TASK STATEMENT:
Once the pictures are set aside, transcribe the remaining data exactly.

--- start of DATA SEGMENT ---

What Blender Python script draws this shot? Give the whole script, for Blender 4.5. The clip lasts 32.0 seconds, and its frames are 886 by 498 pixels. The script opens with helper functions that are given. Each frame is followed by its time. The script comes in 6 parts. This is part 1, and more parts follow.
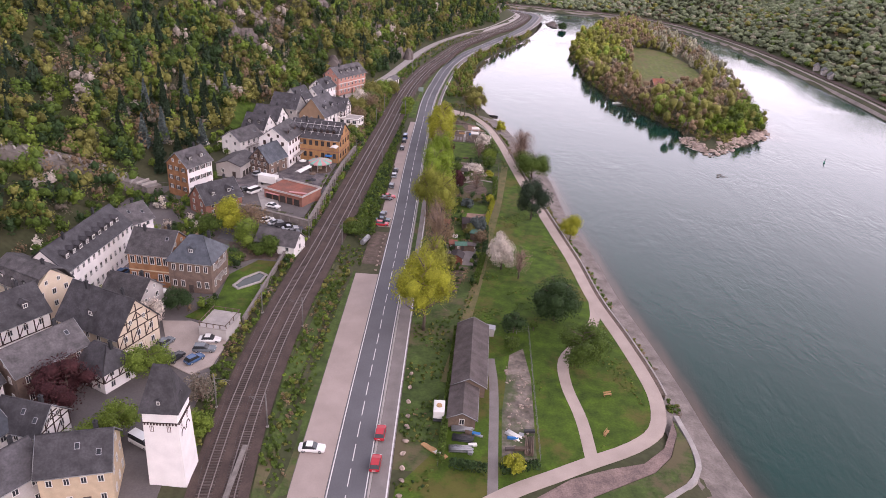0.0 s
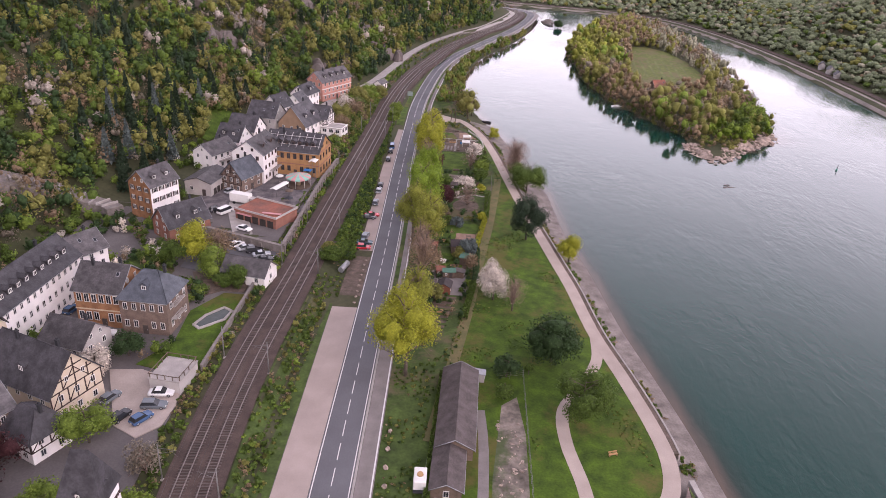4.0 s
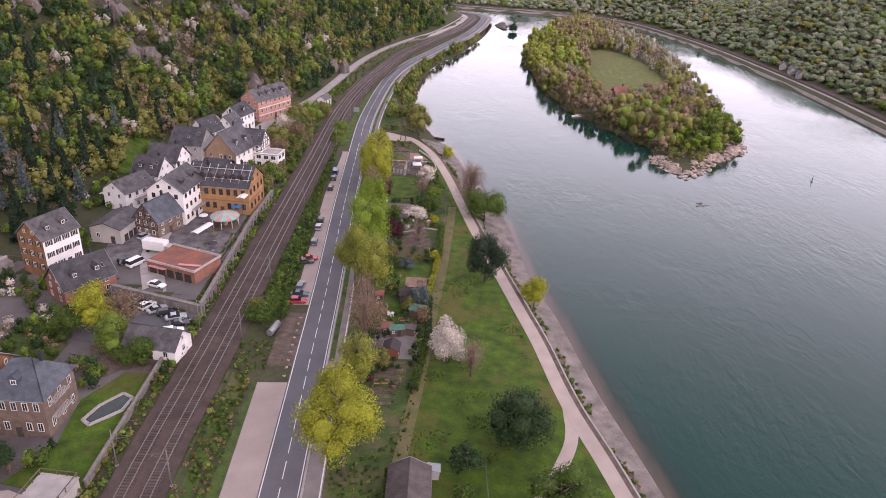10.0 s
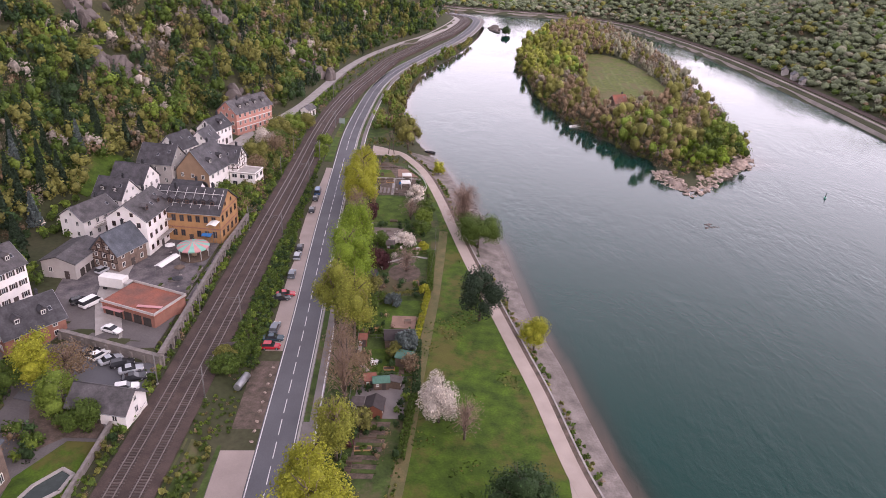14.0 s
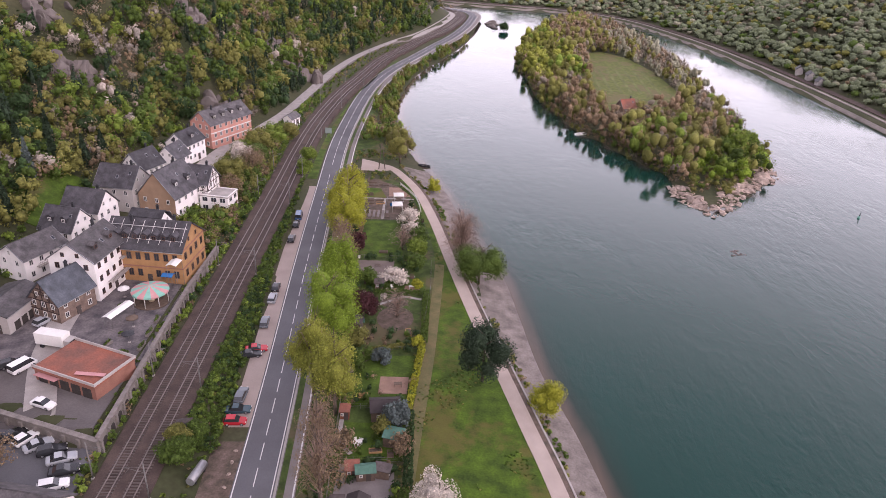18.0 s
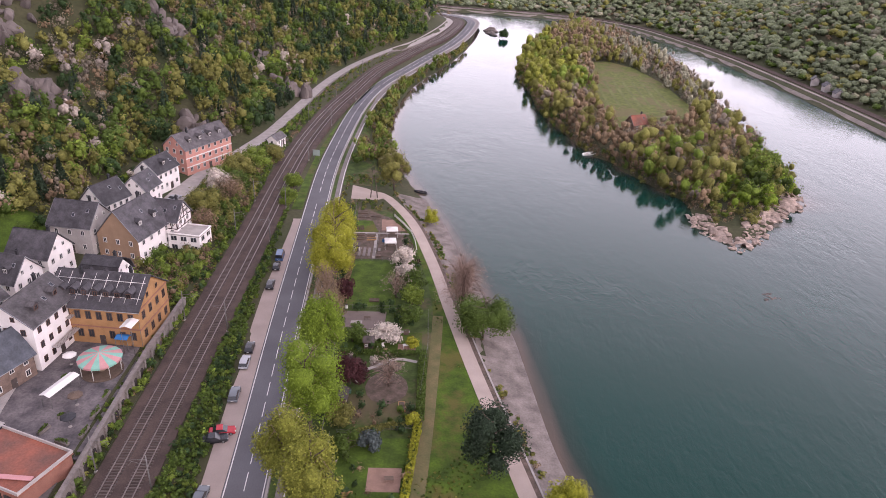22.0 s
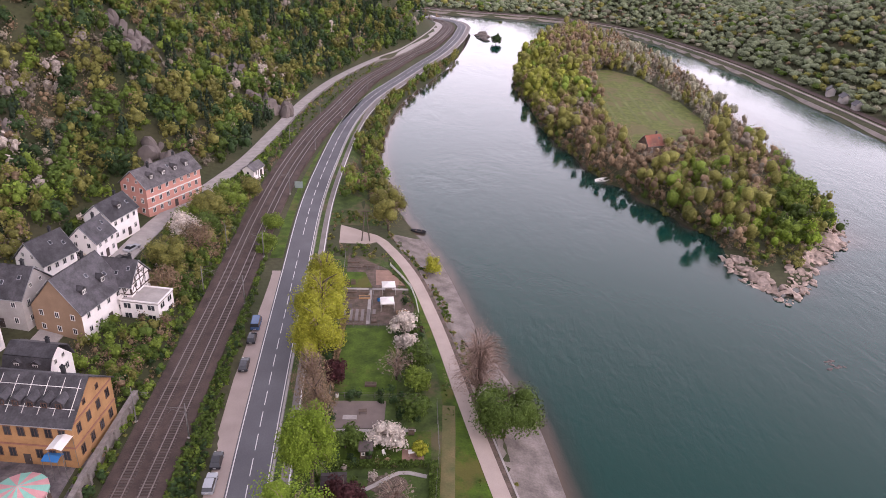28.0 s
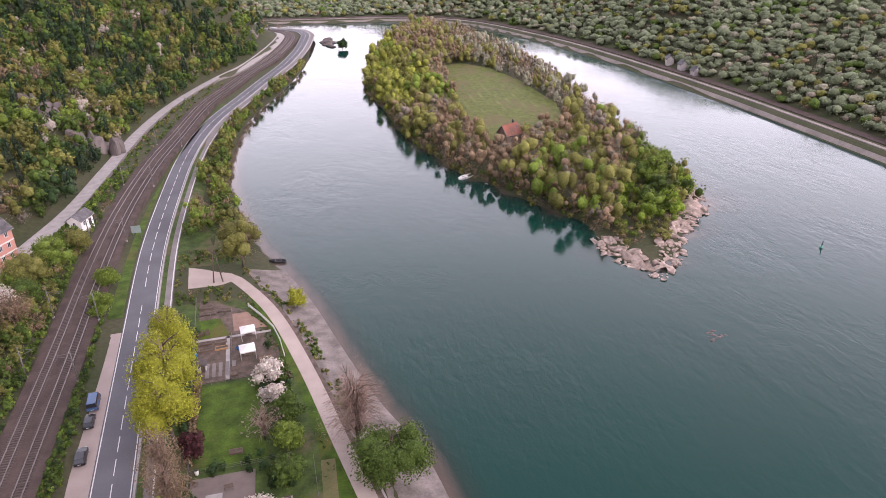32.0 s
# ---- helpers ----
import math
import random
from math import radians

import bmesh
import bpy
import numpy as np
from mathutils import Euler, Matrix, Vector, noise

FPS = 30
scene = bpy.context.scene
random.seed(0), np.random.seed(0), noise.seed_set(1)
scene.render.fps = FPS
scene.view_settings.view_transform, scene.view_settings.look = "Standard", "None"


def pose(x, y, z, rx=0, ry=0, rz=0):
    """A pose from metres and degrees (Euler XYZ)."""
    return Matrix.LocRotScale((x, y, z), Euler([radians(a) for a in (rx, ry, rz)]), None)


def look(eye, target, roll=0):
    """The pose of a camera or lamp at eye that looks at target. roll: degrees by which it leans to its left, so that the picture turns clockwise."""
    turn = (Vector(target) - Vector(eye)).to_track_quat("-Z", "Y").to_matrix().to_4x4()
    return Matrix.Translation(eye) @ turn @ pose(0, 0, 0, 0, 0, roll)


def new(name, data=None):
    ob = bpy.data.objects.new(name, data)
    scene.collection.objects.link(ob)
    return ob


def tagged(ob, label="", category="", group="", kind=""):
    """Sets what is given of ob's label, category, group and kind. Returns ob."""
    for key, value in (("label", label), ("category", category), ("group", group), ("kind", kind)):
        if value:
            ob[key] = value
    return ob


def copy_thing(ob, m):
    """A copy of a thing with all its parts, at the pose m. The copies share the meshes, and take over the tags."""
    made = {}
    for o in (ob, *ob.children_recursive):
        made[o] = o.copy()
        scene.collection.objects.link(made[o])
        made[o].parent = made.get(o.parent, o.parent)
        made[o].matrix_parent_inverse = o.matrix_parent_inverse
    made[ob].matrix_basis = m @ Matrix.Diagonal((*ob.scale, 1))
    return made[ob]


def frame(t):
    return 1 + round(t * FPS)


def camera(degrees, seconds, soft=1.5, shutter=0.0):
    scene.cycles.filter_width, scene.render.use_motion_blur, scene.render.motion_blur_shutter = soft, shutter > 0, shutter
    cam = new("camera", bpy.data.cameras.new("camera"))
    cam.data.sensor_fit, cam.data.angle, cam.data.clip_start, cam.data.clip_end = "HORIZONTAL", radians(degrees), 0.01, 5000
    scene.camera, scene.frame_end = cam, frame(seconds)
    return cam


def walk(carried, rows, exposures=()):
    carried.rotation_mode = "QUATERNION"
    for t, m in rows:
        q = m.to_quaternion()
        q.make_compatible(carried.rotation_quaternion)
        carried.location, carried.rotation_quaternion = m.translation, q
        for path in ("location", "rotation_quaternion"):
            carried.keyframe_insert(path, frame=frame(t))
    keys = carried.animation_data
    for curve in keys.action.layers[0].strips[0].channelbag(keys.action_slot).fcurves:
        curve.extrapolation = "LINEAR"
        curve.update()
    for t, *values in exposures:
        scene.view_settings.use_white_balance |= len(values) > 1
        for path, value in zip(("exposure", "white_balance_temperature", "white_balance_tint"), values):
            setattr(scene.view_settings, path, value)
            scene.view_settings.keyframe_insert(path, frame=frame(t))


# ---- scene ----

--- end of DATA SEGMENT ---

CORRECT ANSWER:
What Blender Python script draws this shot? Give the whole script, for Blender 4.5. The clip lasts 32.0 seconds, and its frames are 886 by 498 pixels. The script opens with helper functions that are given. Each frame is followed by its time. The script comes in 6 parts. This is part 1, and more parts follow.
0.0 s
4.0 s
10.0 s
14.0 s
18.0 s
22.0 s
28.0 s
32.0 s
# ---- helpers ----
import math
import random
from math import radians

import bmesh
import bpy
import numpy as np
from mathutils import Euler, Matrix, Vector, noise

FPS = 30
scene = bpy.context.scene
random.seed(0), np.random.seed(0), noise.seed_set(1)
scene.render.fps = FPS
scene.view_settings.view_transform, scene.view_settings.look = "Standard", "None"


def pose(x, y, z, rx=0, ry=0, rz=0):
    """A pose from metres and degrees (Euler XYZ)."""
    return Matrix.LocRotScale((x, y, z), Euler([radians(a) for a in (rx, ry, rz)]), None)


def look(eye, target, roll=0):
    """The pose of a camera or lamp at eye that looks at target. roll: degrees by which it leans to its left, so that the picture turns clockwise."""
    turn = (Vector(target) - Vector(eye)).to_track_quat("-Z", "Y").to_matrix().to_4x4()
    return Matrix.Translation(eye) @ turn @ pose(0, 0, 0, 0, 0, roll)


def new(name, data=None):
    ob = bpy.data.objects.new(name, data)
    scene.collection.objects.link(ob)
    return ob


def tagged(ob, label="", category="", group="", kind=""):
    """Sets what is given of ob's label, category, group and kind. Returns ob."""
    for key, value in (("label", label), ("category", category), ("group", group), ("kind", kind)):
        if value:
            ob[key] = value
    return ob


def copy_thing(ob, m):
    """A copy of a thing with all its parts, at the pose m. The copies share the meshes, and take over the tags."""
    made = {}
    for o in (ob, *ob.children_recursive):
        made[o] = o.copy()
        scene.collection.objects.link(made[o])
        made[o].parent = made.get(o.parent, o.parent)
        made[o].matrix_parent_inverse = o.matrix_parent_inverse
    made[ob].matrix_basis = m @ Matrix.Diagonal((*ob.scale, 1))
    return made[ob]


def frame(t):
    return 1 + round(t * FPS)


def camera(degrees, seconds, soft=1.5, shutter=0.0):
    scene.cycles.filter_width, scene.render.use_motion_blur, scene.render.motion_blur_shutter = soft, shutter > 0, shutter
    cam = new("camera", bpy.data.cameras.new("camera"))
    cam.data.sensor_fit, cam.data.angle, cam.data.clip_start, cam.data.clip_end = "HORIZONTAL", radians(degrees), 0.01, 5000
    scene.camera, scene.frame_end = cam, frame(seconds)
    return cam


def walk(carried, rows, exposures=()):
    carried.rotation_mode = "QUATERNION"
    for t, m in rows:
        q = m.to_quaternion()
        q.make_compatible(carried.rotation_quaternion)
        carried.location, carried.rotation_quaternion = m.translation, q
        for path in ("location", "rotation_quaternion"):
            carried.keyframe_insert(path, frame=frame(t))
    keys = carried.animation_data
    for curve in keys.action.layers[0].strips[0].channelbag(keys.action_slot).fcurves:
        curve.extrapolation = "LINEAR"
        curve.update()
    for t, *values in exposures:
        scene.view_settings.use_white_balance |= len(values) > 1
        for path, value in zip(("exposure", "white_balance_temperature", "white_balance_tint"), values):
            setattr(scene.view_settings, path, value)
            scene.view_settings.keyframe_insert(path, frame=frame(t))


# ---- scene ----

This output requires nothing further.